● Supplied material:
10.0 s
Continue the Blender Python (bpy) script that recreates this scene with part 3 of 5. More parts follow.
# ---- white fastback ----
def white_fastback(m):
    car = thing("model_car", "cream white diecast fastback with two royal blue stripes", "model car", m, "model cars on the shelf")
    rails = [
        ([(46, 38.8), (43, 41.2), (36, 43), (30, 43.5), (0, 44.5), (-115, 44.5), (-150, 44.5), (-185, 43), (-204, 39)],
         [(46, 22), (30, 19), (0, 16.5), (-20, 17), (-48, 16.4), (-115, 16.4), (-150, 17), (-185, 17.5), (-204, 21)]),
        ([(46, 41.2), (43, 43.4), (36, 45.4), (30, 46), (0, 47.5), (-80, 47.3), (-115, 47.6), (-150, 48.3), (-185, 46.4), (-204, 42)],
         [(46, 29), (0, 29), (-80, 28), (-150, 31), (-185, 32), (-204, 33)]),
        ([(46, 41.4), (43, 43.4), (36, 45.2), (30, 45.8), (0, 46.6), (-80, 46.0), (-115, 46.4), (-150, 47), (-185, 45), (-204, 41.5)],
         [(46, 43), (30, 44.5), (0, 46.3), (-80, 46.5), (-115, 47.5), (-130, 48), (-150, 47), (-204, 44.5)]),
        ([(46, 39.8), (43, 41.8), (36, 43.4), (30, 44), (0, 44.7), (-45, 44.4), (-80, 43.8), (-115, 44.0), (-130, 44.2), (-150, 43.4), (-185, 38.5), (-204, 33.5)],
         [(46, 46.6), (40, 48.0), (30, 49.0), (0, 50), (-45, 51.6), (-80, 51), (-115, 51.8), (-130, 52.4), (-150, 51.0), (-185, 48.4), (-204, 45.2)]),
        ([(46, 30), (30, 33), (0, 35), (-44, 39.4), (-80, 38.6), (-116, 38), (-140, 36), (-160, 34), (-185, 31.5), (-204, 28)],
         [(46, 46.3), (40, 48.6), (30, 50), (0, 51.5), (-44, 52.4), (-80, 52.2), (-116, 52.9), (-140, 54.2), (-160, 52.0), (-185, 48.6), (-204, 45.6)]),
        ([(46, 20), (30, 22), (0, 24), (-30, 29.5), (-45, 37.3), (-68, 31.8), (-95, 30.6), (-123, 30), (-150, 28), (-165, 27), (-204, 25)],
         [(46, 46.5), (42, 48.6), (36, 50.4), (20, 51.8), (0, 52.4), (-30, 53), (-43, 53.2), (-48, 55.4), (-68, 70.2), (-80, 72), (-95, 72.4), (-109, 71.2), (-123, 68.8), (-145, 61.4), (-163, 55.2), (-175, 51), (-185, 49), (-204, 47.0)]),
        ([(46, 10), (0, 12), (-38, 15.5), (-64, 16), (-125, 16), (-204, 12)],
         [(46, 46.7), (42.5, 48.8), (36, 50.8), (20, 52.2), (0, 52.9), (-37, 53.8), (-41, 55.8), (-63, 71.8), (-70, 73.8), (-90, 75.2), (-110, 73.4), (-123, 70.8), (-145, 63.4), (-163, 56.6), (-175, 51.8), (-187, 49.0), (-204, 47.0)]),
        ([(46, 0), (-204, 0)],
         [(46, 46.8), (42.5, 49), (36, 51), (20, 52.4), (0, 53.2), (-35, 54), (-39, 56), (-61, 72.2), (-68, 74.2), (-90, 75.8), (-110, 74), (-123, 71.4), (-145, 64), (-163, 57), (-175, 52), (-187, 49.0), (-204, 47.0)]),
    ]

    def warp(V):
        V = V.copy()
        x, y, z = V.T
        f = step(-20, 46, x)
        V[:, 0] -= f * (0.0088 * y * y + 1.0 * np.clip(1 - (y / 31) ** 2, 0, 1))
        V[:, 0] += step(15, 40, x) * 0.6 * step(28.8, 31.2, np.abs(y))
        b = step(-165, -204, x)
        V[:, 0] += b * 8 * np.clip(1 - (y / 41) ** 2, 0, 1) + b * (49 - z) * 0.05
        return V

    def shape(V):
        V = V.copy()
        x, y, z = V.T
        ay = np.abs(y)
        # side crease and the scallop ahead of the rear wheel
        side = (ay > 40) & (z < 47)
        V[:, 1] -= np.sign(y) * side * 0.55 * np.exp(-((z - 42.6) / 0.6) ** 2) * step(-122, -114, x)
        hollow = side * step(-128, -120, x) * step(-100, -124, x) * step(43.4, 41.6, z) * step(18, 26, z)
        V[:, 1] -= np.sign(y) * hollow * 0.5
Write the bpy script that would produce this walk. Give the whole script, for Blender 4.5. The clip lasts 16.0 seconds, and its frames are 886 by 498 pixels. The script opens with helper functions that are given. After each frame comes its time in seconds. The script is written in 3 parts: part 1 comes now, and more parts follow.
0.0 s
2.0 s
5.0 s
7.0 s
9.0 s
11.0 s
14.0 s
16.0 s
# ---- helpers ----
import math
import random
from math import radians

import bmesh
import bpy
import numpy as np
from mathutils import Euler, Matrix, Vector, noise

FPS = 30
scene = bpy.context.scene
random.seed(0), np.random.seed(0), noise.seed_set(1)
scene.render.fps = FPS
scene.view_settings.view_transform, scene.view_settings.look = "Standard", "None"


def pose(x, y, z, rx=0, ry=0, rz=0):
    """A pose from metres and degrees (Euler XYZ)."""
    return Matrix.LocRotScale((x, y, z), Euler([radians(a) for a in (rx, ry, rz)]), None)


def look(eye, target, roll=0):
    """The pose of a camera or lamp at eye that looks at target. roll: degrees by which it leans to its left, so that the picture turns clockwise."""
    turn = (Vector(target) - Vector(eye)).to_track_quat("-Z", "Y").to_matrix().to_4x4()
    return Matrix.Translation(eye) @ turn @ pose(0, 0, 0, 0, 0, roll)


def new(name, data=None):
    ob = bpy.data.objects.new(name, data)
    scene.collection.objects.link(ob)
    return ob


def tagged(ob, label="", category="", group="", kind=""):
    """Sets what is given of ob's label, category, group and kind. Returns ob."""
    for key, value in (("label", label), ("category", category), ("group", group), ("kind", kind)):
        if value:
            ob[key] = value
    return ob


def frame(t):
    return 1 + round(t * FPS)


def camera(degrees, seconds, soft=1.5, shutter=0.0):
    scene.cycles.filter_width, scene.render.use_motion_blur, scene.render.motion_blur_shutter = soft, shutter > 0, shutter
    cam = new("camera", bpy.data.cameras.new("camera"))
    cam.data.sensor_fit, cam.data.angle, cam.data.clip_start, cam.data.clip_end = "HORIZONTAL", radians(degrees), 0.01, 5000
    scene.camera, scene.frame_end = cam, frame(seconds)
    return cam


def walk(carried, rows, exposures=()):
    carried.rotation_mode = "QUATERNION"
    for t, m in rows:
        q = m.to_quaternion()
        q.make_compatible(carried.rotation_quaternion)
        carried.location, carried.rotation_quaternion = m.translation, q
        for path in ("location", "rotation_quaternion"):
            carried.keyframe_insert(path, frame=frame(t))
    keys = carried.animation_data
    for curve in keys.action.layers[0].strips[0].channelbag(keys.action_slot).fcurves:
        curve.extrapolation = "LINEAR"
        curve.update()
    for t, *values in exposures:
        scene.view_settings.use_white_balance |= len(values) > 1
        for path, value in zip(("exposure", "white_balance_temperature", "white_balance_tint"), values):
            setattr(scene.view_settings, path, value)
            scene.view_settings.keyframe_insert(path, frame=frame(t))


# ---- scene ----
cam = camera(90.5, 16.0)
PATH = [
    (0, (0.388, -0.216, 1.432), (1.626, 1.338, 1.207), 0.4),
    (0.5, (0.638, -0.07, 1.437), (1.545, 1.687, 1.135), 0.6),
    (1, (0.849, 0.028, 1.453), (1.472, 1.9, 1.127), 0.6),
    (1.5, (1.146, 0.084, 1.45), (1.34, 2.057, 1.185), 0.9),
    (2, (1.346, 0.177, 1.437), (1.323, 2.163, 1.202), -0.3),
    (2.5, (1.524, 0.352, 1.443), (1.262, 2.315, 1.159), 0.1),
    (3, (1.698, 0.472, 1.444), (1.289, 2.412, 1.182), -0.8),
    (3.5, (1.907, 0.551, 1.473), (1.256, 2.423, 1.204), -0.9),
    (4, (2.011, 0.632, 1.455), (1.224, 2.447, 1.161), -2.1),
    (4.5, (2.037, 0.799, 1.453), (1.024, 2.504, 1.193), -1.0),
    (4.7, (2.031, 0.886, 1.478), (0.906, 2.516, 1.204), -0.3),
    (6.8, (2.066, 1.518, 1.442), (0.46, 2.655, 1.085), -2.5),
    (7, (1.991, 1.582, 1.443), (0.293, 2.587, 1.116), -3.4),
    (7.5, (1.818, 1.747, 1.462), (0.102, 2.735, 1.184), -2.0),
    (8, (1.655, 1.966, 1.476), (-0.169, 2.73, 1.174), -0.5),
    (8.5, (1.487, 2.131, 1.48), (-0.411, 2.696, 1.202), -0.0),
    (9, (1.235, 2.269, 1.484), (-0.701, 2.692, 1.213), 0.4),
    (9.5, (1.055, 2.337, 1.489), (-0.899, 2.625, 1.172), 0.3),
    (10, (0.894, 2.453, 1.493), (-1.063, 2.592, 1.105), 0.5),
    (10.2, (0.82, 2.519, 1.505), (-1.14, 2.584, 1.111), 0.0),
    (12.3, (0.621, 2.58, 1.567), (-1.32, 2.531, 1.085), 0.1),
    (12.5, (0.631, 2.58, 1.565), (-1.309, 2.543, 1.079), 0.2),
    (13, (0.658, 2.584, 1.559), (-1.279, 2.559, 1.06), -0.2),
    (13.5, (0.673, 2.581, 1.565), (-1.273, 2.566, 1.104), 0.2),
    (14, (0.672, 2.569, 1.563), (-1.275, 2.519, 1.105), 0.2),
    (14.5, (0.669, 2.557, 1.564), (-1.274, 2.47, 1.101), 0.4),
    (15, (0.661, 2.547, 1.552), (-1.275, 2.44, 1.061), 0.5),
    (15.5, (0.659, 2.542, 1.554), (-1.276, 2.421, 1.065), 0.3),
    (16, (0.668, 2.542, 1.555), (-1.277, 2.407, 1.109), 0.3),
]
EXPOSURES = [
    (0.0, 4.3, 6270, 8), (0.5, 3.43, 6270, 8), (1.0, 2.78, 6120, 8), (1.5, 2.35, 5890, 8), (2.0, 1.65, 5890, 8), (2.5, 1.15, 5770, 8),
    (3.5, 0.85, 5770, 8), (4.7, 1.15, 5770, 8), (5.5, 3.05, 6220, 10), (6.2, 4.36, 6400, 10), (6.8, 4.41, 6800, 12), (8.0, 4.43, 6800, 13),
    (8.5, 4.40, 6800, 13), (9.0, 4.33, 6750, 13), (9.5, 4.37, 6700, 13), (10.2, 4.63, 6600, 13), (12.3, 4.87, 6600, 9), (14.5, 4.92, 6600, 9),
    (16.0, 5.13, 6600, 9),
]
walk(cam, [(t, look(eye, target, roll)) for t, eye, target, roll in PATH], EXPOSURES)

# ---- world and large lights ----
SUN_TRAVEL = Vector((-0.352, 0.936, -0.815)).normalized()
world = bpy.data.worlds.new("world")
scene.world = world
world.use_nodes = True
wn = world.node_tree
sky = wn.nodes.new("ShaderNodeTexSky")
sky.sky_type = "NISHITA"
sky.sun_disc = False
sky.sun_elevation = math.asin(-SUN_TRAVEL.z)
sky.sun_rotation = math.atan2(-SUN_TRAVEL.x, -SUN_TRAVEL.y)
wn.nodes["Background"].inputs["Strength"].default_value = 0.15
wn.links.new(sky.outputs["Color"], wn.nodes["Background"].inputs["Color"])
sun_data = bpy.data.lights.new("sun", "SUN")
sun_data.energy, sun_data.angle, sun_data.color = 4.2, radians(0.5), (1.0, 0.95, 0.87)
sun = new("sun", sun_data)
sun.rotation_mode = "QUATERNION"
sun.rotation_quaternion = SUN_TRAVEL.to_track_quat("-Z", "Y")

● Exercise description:
Your task is to repeat the lines from the one containing "q.make_compatible(carried.rotation_quaternion)" to the one containing "setattr(scene.view_settings, path, value)", both lines included. Leave out every other line.

● Right answer:
        q.make_compatible(carried.rotation_quaternion)
        carried.location, carried.rotation_quaternion = m.translation, q
        for path in ("location", "rotation_quaternion"):
            carried.keyframe_insert(path, frame=frame(t))
    keys = carried.animation_data
    for curve in keys.action.layers[0].strips[0].channelbag(keys.action_slot).fcurves:
        curve.extrapolation = "LINEAR"
        curve.update()
    for t, *values in exposures:
        scene.view_settings.use_white_balance |= len(values) > 1
        for path, value in zip(("exposure", "white_balance_temperature", "white_balance_tint"), values):
            setattr(scene.view_settings, path, value)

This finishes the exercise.